Why I hate Halloween

On October 31, 1976, I got the worst news of my 17-year-old life: My boyfriend, Jim, had died after a car wreck. He’d been driving drunk and ran a stop sign.

He was my first lover, and sobbing in front of his casket I knew that God had punished me for my sins.

A popular song at the time was “Don’t Fear the Reaper,” and its romantic view of death was believed to encourage suicide. I didn’t need any encouragement; I had been struggling with depression for years already by then.

I remember being in a local Halloween funhouse hours before I got the call about Jim, struggling to understand why people would pay money to stumble around in the dark and be frightened.

The “Halloween” series of hack ’em slash ’em movies never appealed to me. I had enough nightmares of my own imagination.

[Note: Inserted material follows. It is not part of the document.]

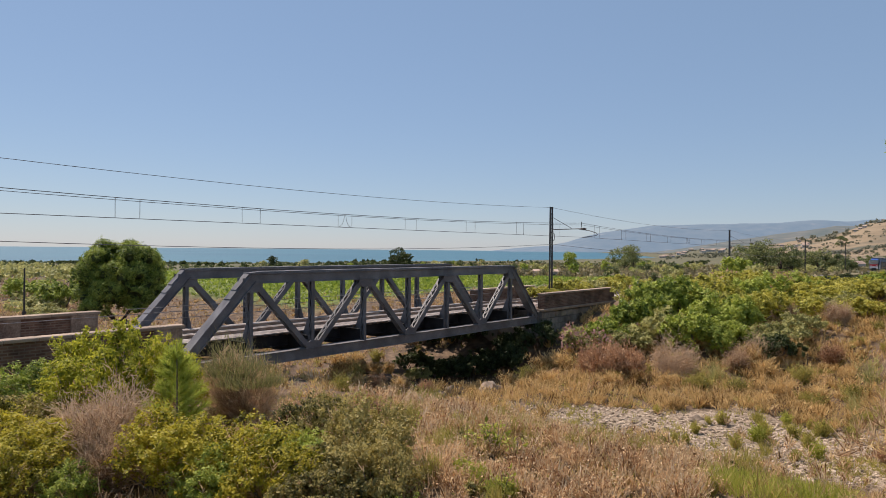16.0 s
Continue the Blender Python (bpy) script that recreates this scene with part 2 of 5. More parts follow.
# ---- building helpers ----
def thing(name, label, category, at=(0, 0, 0), group="", kind=""):
    ob = tagged(new(name), label, category, group, kind)
    ob.location = at
    ob.empty_display_size = 0.3
    return ob


def hold(ob, parent):
    ob.parent = parent
    return ob


def mesh_np(name, verts, faces, mat, smooth=False):
    """A mesh from arrays; faces all of one count of corners."""
    verts, faces = np.asarray(verts, np.float32), np.asarray(faces, np.int32)
    me = bpy.data.meshes.new(name)
    k = faces.shape[1]
    me.vertices.add(len(verts))
    me.vertices.foreach_set("co", verts.ravel())
    me.loops.add(faces.size)
    me.loops.foreach_set("vertex_index", faces.ravel())
    me.polygons.add(len(faces))
    me.polygons.foreach_set("loop_start", np.arange(0, faces.size, k, dtype=np.int32))
    me.polygons.foreach_set("use_smooth", np.full(len(faces), smooth))
    me.update(calc_edges=True)
    me.validate()
    me.materials.append(mat)
    return me


def part_np(name, verts, faces, mat, parent=None, label="", smooth=False):
    ob = new(name, mesh_np(name, verts, faces, mat, smooth))
    if parent:
        ob.parent = parent
    return tagged(ob, label, kind="stuff" if name in ("brushwood", "shoot_cover", "foliage", "crown", "inner_crown", "blossom", "needle_cover") else "")


def part(name, bm, mat, parent=None, label="", smooth=False):
    me = bpy.data.meshes.new(name)
    bmesh.ops.recalc_face_normals(bm, faces=bm.faces)
    if smooth:
        for f in bm.faces:
            f.smooth = True
    bm.to_mesh(me)
    bm.free()
    me.materials.append(mat)
    ob = new(name, me)
    if parent:
        ob.parent = parent
    return tagged(ob, label)


def beam(bm, a, b, w, h, up=(0, 0, 1), bevel=0.0):
    """A bar from a to b, w wide across and h deep along up."""
    a, b = Vector(a), Vector(b)
    d = (b - a).normalized()
    side = d.cross(Vector(up)).normalized()
    top = side.cross(d)
    vs = []
    for p in (a, b):
        for s, t in ((-1, -1), (1, -1), (1, 1), (-1, 1)):
            vs.append(bm.verts.new(p + side * (s * w / 2) + top * (t * h / 2)))
    fs = [bm.faces.new([vs[i] for i in q]) for q in ((0, 1, 2, 3), (4, 7, 6, 5), (0, 4, 5, 1), (1, 5, 6, 2), (2, 6, 7, 3), (3, 7, 4, 0))]
    if bevel:
        bmesh.ops.bevel(bm, geom=list({e for f in fs for e in f.edges}), offset=bevel, segments=1, affect="EDGES")
    return bm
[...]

On October 31, 1987, my favorite cousin, Leo, was killed in a car wreck in Hawaii. He was a central character for me among dozens of cousins, someone who had always made me laugh, someone I was friends with even outside of family reunions.

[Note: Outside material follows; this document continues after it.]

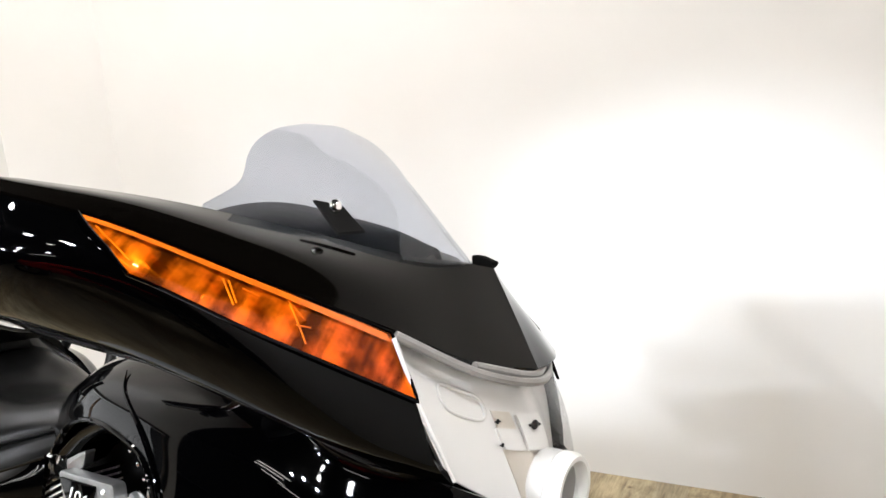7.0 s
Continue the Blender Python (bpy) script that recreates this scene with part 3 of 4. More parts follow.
# --- front fork
for sgn in (-1, 1):
    leg = add("fork_leg", prism(rounded([(-0.152, 0.722), (-0.186, 0.705), (-0.088, 0.524), (-0.046, 0.422), (-0.018, 0.345), (0.000, 0.290), (0.030, 0.290), (0.036, 0.318), (0.018, 0.378), (-0.050, 0.538)], 0.009, 4), sgn * 0.130 - 0.019, sgn * 0.130 + 0.016, "xz", 0.009, 4), ALU, "silver fork lower", at=FRONT)
    part("front_ridge", tube([(-0.090, sgn * 0.128, 0.588), (-0.060, sgn * 0.141, 0.532), (-0.002, sgn * 0.141, 0.408), (0.022, sgn * 0.138, 0.330)], [0.008, 0.014, 0.014, 0.012], 14, 14, True, 1.0), ALU, leg, "rounded ridge down the casting")
    part("axle_clamp", lathe([(0.0001, sgn * 0.154), (0.013, sgn * 0.154), (0.016, sgn * 0.151), (0.016, sgn * 0.130)], 20, (0.006, 0, 0.318)), ALU, leg)
    part("fork_shroud", tube([(-0.120, sgn * 0.126, 0.630), (-0.3, sgn * 0.126, 0.98)], 0.027, 14), DARK, leg, "black fork shroud")
    if sgn < 0:
        part("clamp_bolt", bolt((0.006, -0.154, 0.318), 0.0085, 0.006), CHROME, leg)
        part("clamp_bolt", bolt((0.026, -0.151, 0.302), 0.006, 0.005), CHROME, leg)
        part("caliper_bracket", prism(rounded([(-0.110, 0.430), (-0.088, 0.445), (-0.030, 0.405), (0.005, 0.350), (-0.040, 0.345), (-0.092, 0.350), (-0.078, 0.388)], 0.012), -0.146, -0.131, "xz", 0.003), ALU, leg)
        for p in ((-0.095, -0.148, 0.428), (-0.079, -0.148, 0.362)):
            part("bracket_bolt", bolt(p, 0.0085, 0.006), CHROME, leg)
        part("reflector_plate", prism(rounded([(-0.0645, 0.4475), (-0.0405, 0.4595), (0.001, 0.3755), (-0.0225, 0.363)], 0.011, 6), -0.164, -0.152, "xz", 0.002), DARK, leg)
        part("side_reflector", prism(rounded([(-0.062, 0.446), (-0.042, 0.456), (-0.002, 0.376), (-0.021, 0.366)], 0.0095, 6), -0.172, -0.163, "xz", 0.003), REFLECTOR, leg, "long amber side reflector")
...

Leo died when he was 30 years old. I remember writing to my aunt and uncle with a sense of disorientation. How could I be writing a sympathy card about Leo to his parents? How could a spirit so bright just vanish into darkness?

At the time, I’d been married for three years, and I was in a different kind of funhouse, described by Bruce Springsteen’s “Tunnel of Love“:

Then the lights go out and it’s just the three of us
You me and all that stuff we’re so scared of

More dark times were ahead in that funhouse, ending with a separation the following year and finally divorce.

Halloween is in the season of fall, a time when the shortening days and dying leaves give many people a sense of melancholy and loss. For me, autumn was welcome, a time when the outdoors matched what I felt inside myself.

The holiday continued to seem macabre, and getting worse all the time with increasingly gory and graphic costumes – people with axes stuck in their heads, eyeballs that drooped from their rubber sockets. Coupled with all the drinking and driving that went on during this holiday, I decided it was better to ignore it and stay home.

But one Halloween, when I was single and living on Capitol Hill in Seattle, some friends talked me into going out. The neighborhood celebrated Halloween in a big way, led by a veritable parade of gay men who took the opportunity to show off their style with outrageous costumes.

We stopped at a restaurant. Our waiter was a young man wearing a pink woman’s suit, and a pink pillbox hat with what looked like pieces of brain sprayed all over it.

We looked at him in puzzlement. “Jackie Kennedy,” he explained.

That was the last straw. From then on, I banished Halloween. There is enough death in the world without invoking it on purpose.

Every year, 40,000 people in the United States commit suicide. That’s one person every 13 seconds. It is the 3rd leading cause of death among 15- to 24-year-olds; 1st is accidents (mostly in cars), 2nd is homicide.

For Day 117, I have a bent, mangled and scraped up penny from 1995 that we found today in the jeep. A match for how I feel about this holiday.